* **Exercise input**
────────────────

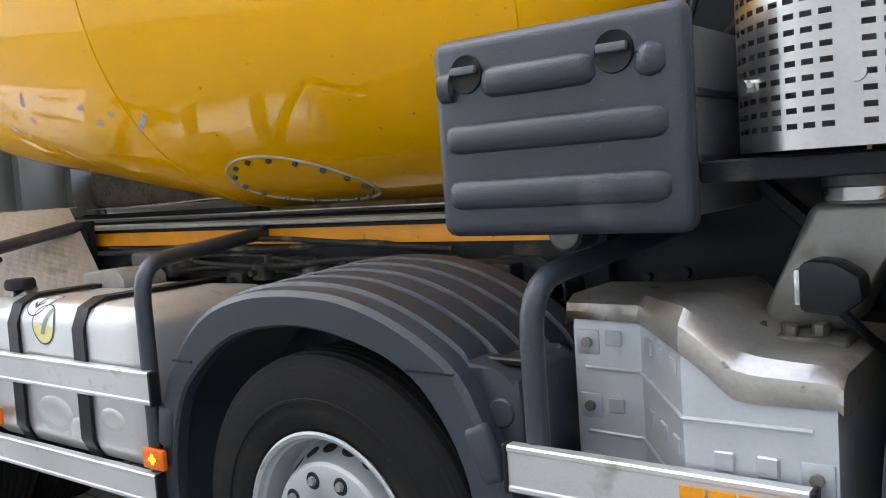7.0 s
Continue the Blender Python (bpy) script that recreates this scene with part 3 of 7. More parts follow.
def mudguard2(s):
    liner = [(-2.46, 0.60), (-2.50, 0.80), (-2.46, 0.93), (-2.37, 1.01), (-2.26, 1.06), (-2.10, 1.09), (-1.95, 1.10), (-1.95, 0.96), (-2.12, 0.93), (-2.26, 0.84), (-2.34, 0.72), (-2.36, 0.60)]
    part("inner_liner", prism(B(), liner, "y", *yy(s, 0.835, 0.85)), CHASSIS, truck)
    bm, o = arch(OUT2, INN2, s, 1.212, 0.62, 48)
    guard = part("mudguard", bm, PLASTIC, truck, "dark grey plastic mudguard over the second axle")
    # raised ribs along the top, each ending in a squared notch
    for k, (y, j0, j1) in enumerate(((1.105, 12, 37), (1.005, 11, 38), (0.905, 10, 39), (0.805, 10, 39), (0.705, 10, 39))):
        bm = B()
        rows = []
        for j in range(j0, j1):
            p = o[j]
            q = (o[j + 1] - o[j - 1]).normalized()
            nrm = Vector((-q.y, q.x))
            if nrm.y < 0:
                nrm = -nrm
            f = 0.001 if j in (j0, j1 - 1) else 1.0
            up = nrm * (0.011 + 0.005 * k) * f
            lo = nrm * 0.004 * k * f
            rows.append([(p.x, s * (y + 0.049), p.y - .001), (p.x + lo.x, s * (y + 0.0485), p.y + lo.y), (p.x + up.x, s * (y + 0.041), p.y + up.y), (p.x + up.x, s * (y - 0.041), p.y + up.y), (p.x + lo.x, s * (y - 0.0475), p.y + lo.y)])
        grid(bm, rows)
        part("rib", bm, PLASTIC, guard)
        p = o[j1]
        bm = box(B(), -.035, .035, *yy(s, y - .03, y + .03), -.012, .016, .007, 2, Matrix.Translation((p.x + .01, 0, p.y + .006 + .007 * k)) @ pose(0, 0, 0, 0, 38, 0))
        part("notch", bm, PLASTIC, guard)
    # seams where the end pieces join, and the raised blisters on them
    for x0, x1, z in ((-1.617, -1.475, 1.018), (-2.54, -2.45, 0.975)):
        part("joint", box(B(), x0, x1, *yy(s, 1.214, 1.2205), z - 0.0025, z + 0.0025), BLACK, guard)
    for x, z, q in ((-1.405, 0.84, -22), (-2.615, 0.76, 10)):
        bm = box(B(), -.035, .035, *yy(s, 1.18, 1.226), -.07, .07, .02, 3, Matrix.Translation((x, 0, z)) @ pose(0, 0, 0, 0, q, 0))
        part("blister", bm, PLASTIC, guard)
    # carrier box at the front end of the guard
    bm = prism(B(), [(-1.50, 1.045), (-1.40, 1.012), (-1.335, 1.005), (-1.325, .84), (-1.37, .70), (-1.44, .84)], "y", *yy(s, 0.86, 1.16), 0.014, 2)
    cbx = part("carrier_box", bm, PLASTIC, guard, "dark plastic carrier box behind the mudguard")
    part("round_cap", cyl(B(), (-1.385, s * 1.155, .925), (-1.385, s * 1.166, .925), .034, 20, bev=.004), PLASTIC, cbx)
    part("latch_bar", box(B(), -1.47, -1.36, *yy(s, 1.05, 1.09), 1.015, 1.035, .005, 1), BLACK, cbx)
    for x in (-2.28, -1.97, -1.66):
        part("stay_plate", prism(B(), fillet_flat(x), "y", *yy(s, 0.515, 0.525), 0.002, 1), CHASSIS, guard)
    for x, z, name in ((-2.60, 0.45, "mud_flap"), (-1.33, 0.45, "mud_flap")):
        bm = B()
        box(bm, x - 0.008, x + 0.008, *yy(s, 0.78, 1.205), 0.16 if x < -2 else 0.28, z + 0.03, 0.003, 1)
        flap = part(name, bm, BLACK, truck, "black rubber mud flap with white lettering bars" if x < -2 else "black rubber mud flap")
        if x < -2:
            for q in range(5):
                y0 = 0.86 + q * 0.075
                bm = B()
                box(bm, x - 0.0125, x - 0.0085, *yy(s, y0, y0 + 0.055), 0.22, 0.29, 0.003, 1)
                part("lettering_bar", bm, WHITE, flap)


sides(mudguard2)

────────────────

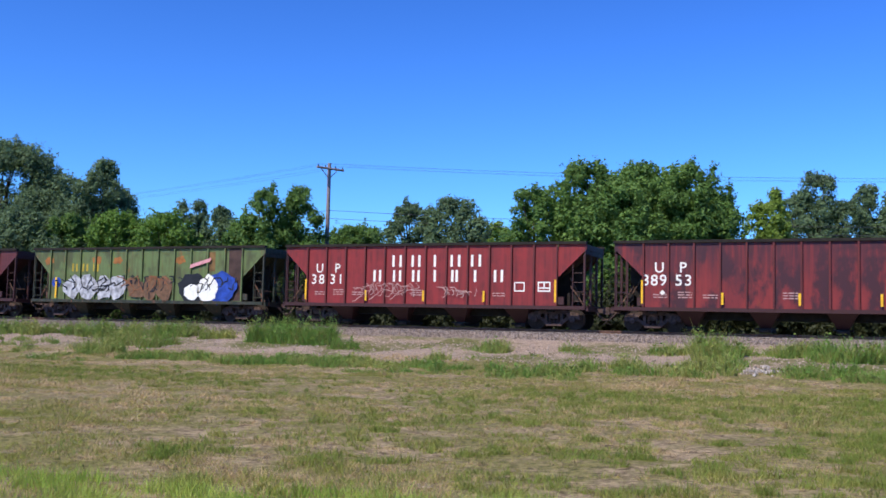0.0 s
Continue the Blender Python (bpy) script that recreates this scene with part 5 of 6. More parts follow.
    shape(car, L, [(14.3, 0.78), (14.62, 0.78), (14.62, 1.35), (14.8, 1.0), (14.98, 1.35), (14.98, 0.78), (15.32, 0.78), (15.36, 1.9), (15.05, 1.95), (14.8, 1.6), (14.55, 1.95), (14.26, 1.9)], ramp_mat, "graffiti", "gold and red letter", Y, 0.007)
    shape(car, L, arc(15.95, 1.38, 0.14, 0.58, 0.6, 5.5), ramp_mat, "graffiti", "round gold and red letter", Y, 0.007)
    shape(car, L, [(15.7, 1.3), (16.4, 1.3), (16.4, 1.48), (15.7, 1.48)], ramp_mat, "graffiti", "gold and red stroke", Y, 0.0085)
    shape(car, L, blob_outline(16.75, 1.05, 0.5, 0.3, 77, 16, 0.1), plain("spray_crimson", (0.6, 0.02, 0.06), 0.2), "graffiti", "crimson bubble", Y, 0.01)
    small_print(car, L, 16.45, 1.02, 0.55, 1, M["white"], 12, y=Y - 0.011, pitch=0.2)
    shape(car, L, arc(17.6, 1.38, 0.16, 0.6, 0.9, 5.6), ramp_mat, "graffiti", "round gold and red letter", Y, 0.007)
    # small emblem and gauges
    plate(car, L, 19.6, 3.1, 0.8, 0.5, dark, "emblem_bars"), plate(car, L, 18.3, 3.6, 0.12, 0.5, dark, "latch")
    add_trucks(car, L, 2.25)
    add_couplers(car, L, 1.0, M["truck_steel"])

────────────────

* **Required work**
Select every line in the material above where the string "recreates" occurs, and copy it.

* **Full response**
Continue the Blender Python (bpy) script that recreates this scene with part 3 of 7. More parts follow.
Continue the Blender Python (bpy) script that recreates this scene with part 5 of 6. More parts follow.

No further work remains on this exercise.